- [What you will do]: For each line in the data below that holds "follow", return a copy.

- [Records for the exercise]:
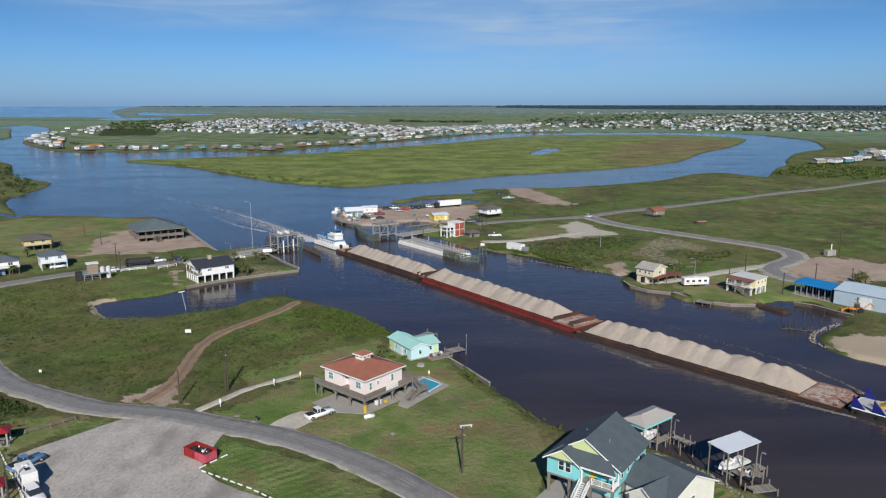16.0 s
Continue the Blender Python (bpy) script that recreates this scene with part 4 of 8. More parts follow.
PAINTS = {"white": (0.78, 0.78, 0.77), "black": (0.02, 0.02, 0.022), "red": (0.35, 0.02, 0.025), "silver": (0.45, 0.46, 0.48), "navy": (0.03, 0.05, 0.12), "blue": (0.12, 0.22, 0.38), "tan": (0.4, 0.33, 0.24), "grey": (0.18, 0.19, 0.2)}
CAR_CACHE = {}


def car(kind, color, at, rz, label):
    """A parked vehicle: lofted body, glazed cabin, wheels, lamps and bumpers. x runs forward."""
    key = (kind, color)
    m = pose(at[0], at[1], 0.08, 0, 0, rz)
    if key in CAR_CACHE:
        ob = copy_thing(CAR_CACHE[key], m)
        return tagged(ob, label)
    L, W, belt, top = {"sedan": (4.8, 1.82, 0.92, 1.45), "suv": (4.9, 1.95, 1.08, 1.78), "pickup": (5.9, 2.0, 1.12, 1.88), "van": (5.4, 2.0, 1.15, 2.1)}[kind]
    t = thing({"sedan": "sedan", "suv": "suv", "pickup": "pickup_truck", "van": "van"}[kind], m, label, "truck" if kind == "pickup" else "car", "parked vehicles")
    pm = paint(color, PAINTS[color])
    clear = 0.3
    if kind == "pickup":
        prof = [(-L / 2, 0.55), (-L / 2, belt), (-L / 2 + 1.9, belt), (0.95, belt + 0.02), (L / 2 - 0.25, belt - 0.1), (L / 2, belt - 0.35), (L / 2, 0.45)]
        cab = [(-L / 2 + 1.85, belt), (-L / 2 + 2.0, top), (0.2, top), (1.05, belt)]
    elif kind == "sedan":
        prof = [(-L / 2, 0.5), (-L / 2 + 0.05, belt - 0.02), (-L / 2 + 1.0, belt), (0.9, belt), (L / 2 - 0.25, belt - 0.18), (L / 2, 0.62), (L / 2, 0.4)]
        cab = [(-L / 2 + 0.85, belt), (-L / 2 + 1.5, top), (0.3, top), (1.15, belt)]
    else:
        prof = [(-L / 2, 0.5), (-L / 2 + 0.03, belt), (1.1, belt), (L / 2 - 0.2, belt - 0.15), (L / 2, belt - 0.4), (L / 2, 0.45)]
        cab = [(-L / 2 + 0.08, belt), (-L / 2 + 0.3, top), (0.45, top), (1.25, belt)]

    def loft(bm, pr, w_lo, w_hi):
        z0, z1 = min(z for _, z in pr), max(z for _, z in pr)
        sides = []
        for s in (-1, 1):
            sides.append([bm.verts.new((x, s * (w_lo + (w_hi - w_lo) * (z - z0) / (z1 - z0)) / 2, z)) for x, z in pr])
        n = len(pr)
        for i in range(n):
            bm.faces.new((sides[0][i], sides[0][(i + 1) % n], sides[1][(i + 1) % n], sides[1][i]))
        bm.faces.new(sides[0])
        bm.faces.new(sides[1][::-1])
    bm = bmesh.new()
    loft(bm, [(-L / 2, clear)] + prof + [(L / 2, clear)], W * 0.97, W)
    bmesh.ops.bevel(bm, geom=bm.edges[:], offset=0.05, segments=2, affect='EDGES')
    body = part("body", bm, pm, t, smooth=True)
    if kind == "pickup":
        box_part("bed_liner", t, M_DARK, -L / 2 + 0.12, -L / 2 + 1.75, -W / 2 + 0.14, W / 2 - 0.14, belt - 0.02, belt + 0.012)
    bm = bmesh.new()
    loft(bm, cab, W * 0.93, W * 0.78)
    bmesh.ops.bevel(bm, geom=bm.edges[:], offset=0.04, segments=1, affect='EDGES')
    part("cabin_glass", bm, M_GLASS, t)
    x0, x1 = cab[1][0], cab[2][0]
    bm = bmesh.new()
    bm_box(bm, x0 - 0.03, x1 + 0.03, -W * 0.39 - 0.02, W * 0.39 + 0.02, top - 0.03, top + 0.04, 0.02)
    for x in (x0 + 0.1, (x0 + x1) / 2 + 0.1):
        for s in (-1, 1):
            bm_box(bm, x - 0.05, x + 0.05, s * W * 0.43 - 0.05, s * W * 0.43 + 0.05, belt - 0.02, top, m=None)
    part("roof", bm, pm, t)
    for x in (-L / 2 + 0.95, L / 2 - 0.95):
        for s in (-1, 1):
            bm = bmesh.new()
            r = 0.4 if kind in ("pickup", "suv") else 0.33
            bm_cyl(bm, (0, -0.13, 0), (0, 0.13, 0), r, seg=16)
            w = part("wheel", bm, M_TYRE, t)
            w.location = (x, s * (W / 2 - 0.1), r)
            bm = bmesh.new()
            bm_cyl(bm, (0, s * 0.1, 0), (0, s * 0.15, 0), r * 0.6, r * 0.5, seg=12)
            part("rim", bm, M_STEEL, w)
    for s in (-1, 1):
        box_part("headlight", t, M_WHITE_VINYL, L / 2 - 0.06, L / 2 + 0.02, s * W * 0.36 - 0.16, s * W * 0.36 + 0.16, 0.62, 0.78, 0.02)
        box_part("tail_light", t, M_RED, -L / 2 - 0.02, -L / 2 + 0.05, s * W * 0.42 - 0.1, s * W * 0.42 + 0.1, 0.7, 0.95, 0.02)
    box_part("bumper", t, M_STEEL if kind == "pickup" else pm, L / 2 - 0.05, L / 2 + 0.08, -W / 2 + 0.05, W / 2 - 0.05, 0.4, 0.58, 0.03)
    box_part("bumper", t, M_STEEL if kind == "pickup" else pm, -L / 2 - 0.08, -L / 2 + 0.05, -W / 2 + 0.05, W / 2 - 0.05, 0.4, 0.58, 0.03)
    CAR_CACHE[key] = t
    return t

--

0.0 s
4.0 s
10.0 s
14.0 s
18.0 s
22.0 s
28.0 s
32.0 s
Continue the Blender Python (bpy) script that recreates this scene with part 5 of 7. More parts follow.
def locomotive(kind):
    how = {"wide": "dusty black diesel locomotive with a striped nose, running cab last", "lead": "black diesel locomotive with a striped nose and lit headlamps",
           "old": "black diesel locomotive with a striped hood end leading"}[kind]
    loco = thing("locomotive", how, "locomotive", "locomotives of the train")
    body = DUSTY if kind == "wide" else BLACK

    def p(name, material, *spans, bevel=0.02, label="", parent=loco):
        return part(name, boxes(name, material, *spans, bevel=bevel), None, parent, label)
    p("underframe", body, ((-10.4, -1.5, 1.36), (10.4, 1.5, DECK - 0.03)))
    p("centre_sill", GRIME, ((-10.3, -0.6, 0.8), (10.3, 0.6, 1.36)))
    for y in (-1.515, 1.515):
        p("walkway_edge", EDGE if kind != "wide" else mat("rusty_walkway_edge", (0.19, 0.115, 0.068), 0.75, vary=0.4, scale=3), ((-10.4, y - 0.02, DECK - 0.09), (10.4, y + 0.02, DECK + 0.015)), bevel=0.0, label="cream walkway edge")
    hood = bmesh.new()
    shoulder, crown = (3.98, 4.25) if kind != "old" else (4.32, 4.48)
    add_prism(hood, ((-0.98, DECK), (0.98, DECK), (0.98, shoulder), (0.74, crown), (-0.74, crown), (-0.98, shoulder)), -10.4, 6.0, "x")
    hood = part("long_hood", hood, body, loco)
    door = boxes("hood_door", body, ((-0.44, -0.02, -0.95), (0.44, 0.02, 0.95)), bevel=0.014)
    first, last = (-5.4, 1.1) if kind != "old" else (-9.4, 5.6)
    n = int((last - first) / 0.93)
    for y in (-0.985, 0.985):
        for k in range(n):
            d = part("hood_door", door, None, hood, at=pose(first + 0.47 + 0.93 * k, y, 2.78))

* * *

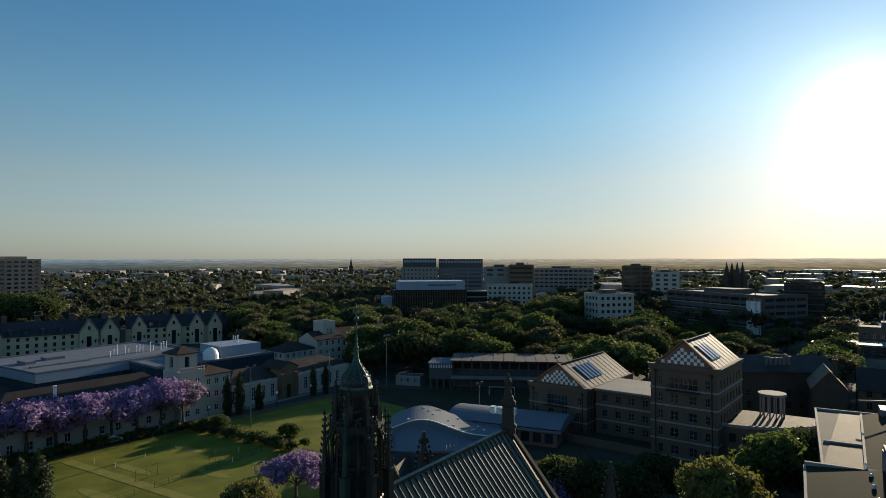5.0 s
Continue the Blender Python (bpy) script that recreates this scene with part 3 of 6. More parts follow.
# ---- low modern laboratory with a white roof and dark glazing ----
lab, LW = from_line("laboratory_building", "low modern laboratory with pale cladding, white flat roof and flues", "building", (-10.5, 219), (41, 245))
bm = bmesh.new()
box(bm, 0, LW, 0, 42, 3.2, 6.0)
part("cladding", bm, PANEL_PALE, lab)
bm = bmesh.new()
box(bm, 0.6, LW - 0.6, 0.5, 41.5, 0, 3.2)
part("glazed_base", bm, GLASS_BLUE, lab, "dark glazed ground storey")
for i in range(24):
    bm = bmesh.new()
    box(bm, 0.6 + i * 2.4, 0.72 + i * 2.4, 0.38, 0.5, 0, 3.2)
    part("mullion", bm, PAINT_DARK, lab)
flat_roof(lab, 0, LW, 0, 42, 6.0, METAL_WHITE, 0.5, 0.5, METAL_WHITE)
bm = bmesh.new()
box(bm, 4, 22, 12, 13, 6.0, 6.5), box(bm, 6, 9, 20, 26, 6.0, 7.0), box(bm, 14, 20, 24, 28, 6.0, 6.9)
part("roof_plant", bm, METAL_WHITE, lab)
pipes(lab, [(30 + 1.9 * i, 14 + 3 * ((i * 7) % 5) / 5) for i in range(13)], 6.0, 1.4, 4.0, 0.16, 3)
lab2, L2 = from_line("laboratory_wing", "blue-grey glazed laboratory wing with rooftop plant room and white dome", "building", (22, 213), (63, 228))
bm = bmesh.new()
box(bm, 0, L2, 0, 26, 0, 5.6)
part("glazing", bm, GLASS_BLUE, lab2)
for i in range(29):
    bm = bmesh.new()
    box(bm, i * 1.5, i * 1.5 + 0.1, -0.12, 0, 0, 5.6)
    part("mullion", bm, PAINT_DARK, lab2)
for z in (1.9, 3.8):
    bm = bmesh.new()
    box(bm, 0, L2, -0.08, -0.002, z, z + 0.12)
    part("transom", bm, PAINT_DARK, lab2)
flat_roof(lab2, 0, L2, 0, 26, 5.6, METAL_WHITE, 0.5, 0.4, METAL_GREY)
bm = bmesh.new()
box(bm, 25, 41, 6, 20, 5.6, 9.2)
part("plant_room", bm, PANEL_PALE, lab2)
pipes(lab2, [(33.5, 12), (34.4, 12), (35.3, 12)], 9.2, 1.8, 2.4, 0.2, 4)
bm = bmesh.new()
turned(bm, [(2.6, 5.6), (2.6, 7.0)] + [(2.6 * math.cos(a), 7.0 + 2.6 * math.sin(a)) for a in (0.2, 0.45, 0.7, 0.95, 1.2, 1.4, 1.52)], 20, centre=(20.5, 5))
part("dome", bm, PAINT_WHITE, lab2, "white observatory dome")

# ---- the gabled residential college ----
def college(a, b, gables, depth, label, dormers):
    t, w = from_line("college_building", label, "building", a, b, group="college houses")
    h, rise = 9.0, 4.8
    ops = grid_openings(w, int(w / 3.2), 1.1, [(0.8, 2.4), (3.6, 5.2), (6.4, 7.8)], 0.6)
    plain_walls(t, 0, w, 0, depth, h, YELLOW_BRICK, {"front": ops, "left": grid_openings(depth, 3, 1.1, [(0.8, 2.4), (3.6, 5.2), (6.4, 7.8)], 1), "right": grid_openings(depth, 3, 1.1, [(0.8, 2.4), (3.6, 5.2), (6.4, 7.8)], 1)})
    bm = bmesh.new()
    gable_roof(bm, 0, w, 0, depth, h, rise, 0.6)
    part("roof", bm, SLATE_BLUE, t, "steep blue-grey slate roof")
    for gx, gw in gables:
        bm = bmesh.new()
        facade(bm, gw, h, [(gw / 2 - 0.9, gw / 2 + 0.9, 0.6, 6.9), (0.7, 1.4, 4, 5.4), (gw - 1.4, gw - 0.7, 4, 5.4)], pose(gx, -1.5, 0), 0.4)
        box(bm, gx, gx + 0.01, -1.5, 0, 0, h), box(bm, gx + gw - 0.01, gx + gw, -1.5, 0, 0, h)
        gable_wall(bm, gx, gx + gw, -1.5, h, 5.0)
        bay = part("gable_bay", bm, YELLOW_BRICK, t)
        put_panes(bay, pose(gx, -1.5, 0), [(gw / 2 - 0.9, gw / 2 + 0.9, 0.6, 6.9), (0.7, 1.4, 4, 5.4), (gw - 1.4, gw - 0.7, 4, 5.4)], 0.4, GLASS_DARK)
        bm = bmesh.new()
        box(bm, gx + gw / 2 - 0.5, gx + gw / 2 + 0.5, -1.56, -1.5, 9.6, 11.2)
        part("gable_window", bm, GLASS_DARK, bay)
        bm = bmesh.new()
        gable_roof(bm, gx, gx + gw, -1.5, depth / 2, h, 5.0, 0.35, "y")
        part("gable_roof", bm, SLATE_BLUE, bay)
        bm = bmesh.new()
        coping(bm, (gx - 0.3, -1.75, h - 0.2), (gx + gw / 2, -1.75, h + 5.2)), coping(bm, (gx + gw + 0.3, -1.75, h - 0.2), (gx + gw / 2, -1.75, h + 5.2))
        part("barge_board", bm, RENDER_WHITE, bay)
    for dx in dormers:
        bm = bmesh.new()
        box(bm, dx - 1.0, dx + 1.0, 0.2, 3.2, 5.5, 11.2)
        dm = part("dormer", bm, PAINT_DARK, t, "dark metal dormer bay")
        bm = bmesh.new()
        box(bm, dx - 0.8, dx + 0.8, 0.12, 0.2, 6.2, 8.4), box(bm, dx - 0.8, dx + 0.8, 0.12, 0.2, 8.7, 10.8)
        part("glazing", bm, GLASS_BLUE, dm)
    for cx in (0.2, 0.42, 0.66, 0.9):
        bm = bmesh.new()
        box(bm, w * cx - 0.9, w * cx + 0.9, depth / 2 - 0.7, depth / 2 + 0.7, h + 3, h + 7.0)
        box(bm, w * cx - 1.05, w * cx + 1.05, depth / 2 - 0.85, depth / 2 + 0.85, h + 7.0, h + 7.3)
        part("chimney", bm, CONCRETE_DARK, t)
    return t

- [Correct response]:
Continue the Blender Python (bpy) script that recreates this scene with part 4 of 8. More parts follow.
Continue the Blender Python (bpy) script that recreates this scene with part 5 of 7. More parts follow.
Continue the Blender Python (bpy) script that recreates this scene with part 3 of 6. More parts follow.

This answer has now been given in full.